> Your objective
Which lines include the word "seconds"? Copy each of them.

> Collected material

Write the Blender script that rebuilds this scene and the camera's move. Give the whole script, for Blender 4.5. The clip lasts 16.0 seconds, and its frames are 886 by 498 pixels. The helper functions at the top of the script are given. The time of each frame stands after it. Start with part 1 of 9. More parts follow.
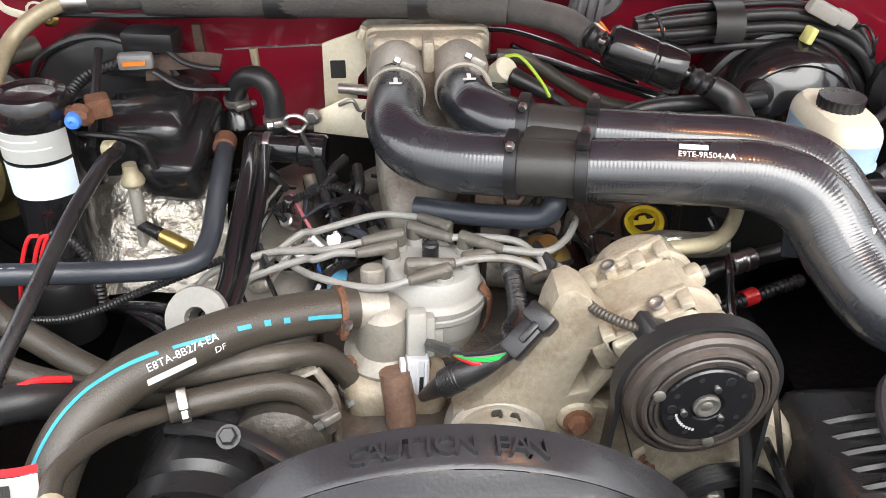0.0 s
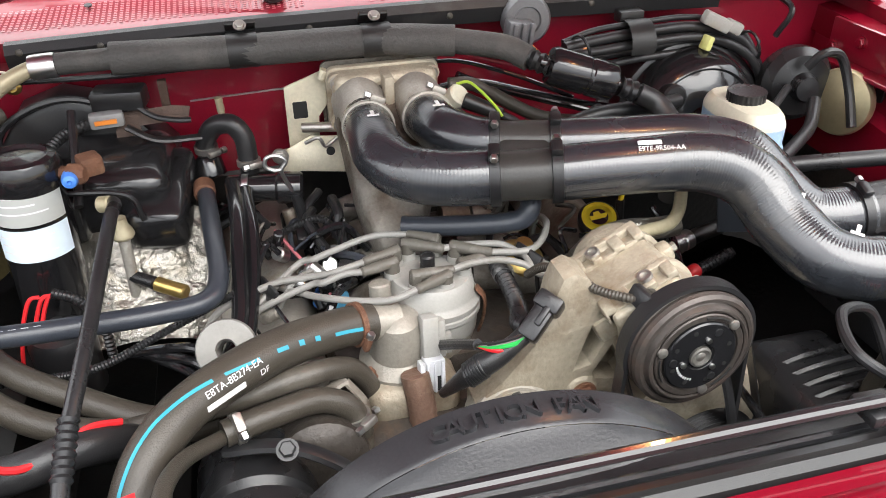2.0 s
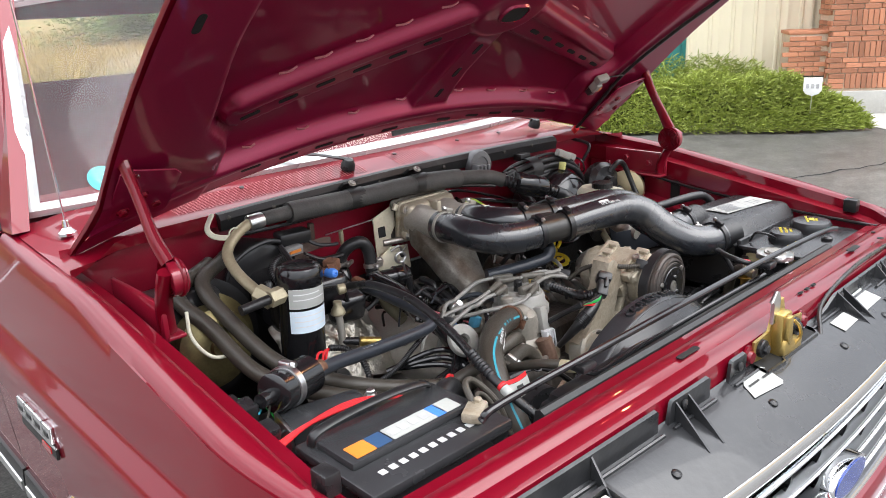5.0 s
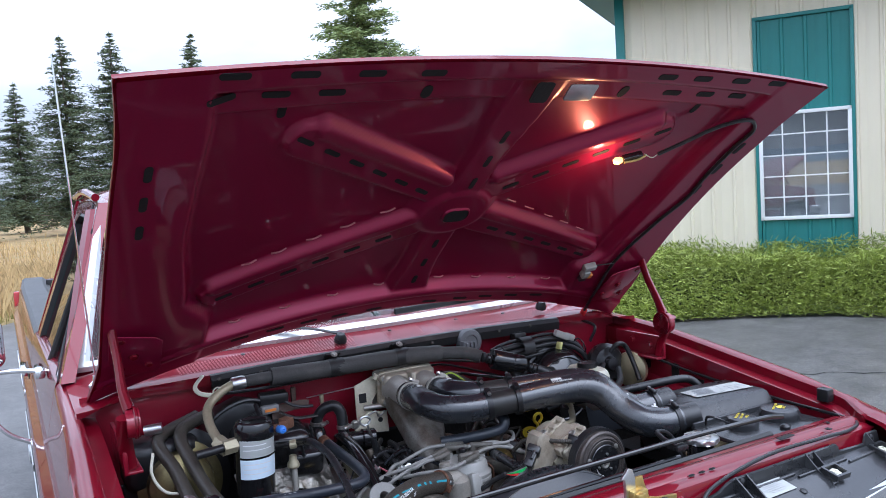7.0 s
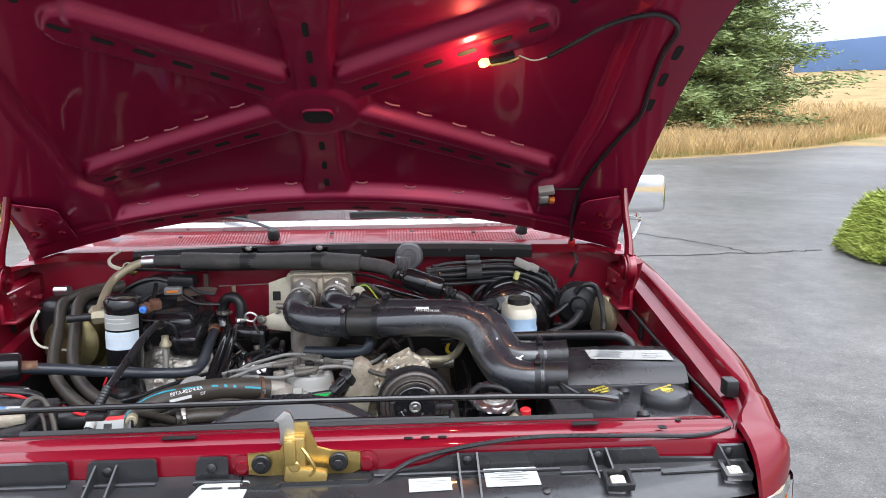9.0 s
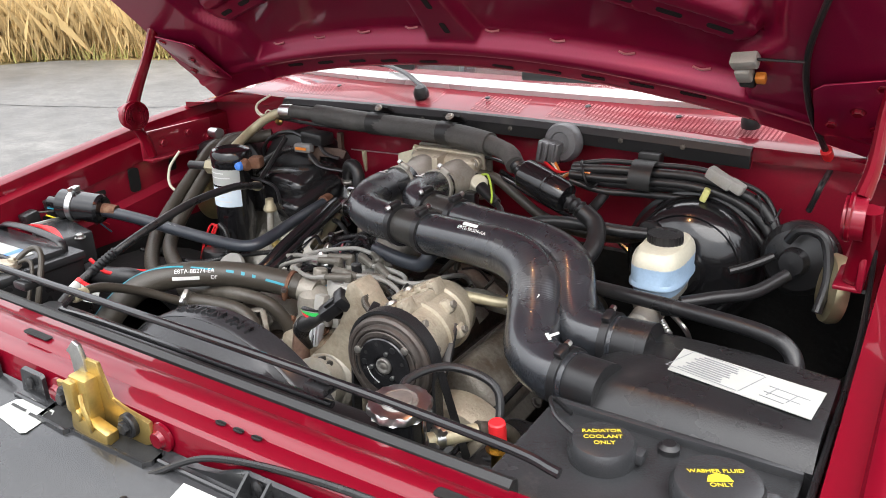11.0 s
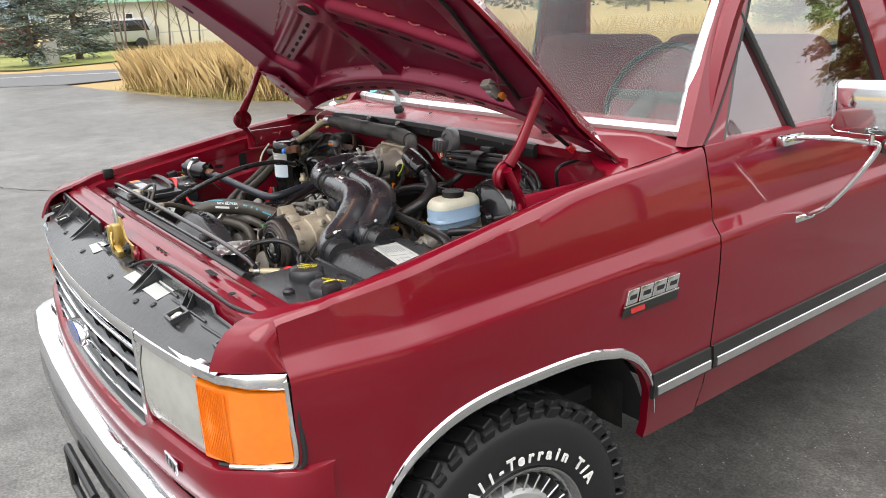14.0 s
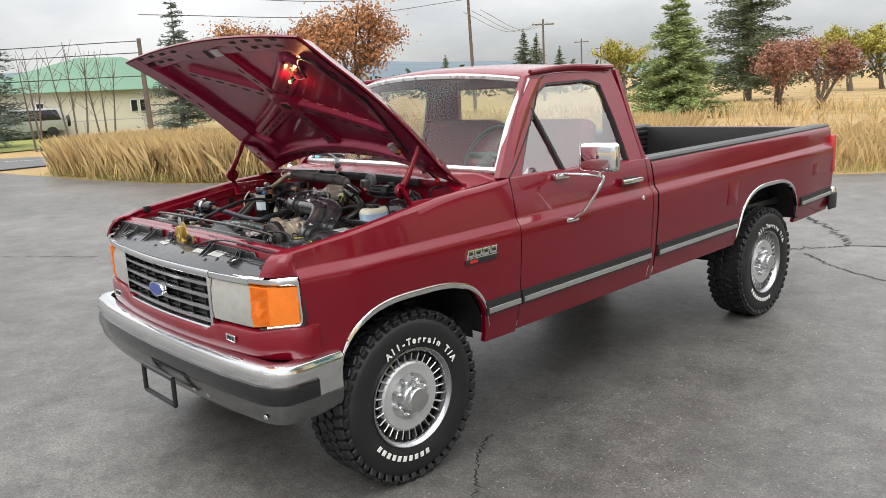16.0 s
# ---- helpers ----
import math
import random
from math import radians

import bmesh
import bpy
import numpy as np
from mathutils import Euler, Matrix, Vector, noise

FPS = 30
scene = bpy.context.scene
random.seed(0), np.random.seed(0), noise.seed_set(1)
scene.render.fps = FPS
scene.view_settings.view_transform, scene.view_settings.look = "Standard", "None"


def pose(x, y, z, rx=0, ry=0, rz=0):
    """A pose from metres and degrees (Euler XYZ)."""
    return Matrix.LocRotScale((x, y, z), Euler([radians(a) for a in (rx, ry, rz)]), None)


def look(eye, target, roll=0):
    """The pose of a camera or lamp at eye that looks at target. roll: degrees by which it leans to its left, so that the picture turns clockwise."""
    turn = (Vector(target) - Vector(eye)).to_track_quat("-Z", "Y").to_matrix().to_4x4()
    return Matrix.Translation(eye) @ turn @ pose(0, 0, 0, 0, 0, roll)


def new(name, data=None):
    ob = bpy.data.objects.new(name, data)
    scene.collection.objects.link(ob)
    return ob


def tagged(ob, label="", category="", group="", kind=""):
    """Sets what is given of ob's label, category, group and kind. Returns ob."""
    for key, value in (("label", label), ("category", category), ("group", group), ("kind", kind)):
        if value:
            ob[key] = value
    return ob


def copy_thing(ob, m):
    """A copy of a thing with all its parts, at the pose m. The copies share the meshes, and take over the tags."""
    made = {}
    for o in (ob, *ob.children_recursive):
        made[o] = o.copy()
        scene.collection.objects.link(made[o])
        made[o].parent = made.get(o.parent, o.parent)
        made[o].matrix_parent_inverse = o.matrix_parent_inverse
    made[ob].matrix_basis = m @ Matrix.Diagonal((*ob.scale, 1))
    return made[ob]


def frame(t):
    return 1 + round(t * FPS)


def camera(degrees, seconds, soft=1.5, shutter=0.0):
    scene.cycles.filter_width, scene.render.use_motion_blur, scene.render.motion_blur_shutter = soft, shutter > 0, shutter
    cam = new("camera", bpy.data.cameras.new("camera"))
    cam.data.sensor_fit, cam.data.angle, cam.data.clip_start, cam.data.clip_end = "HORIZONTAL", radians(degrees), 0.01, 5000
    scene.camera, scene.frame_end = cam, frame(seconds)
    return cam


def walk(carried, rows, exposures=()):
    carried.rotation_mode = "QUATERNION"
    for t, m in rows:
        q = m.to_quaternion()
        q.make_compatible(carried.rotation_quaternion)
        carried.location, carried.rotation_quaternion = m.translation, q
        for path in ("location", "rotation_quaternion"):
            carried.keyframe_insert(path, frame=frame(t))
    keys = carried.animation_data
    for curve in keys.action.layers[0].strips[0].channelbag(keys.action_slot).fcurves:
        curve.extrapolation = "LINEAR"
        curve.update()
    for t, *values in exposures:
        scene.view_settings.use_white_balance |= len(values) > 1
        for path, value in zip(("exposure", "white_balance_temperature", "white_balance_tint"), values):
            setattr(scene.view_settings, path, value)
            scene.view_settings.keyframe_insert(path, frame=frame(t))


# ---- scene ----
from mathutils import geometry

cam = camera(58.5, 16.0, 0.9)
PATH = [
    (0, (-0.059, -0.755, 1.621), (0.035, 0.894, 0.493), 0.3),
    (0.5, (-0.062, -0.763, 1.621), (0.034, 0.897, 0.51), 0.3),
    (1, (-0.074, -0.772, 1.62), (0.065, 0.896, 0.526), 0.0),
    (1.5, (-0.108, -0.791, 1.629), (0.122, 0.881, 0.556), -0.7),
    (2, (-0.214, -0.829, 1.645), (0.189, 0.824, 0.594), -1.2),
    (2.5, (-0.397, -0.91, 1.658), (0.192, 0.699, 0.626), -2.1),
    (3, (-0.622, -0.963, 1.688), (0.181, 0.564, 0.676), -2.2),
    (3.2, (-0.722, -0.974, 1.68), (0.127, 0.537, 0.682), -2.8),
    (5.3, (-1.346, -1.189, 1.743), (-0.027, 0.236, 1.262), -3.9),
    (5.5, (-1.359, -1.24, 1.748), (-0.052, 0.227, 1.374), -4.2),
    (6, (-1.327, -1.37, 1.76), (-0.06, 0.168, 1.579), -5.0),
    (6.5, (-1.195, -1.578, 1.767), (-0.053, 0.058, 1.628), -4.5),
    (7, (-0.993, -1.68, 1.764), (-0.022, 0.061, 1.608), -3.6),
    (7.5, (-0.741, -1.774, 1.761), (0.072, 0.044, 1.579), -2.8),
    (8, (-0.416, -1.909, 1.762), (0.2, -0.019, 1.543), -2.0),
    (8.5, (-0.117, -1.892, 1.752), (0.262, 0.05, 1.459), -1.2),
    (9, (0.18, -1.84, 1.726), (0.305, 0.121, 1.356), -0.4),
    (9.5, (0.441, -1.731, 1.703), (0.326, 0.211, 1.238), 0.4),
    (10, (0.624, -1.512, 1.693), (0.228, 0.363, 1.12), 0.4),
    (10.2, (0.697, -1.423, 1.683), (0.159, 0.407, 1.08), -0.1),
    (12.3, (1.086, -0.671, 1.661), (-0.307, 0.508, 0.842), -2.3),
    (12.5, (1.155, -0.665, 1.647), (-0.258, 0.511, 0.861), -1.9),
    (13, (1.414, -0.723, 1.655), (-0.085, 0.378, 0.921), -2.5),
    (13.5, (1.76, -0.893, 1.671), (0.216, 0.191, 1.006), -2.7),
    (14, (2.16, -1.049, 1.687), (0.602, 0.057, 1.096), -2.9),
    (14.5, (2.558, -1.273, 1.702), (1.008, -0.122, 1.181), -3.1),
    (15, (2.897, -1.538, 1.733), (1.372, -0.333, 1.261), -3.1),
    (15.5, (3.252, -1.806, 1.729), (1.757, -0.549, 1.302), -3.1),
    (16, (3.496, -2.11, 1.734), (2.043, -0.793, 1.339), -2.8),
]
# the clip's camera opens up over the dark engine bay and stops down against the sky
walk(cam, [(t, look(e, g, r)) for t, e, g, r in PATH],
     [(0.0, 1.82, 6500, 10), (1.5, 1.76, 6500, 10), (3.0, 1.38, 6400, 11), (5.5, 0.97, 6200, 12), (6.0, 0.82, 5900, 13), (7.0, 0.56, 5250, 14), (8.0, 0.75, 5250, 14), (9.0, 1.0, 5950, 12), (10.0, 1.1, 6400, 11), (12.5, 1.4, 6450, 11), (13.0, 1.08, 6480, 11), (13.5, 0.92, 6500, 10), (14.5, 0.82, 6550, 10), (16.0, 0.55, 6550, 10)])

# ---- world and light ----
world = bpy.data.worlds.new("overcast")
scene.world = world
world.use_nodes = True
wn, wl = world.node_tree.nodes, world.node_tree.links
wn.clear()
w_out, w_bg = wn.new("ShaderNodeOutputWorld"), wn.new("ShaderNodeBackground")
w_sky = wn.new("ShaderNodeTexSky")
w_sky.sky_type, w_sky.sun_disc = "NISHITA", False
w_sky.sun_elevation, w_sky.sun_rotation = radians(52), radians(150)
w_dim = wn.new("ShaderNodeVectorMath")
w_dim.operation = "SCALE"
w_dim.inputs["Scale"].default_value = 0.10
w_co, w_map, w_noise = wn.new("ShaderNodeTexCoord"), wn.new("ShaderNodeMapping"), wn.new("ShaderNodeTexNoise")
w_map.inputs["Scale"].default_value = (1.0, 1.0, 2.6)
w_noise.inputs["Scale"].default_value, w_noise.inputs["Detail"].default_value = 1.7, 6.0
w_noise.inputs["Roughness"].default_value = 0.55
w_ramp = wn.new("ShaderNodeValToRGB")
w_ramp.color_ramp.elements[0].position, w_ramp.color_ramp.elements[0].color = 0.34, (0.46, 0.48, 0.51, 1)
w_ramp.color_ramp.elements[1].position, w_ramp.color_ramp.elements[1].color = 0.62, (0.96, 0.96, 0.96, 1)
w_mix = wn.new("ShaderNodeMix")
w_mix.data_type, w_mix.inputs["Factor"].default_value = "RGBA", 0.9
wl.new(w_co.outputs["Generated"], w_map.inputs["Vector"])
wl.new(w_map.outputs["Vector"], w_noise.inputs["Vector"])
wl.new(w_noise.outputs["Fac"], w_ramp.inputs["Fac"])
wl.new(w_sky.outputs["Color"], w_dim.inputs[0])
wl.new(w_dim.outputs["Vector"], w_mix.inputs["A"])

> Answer
Write the Blender script that rebuilds this scene and the camera's move. Give the whole script, for Blender 4.5. The clip lasts 16.0 seconds, and its frames are 886 by 498 pixels. The helper functions at the top of the script are given. The time of each frame stands after it. Start with part 1 of 9. More parts follow.
def camera(degrees, seconds, soft=1.5, shutter=0.0):
    scene.camera, scene.frame_end = cam, frame(seconds)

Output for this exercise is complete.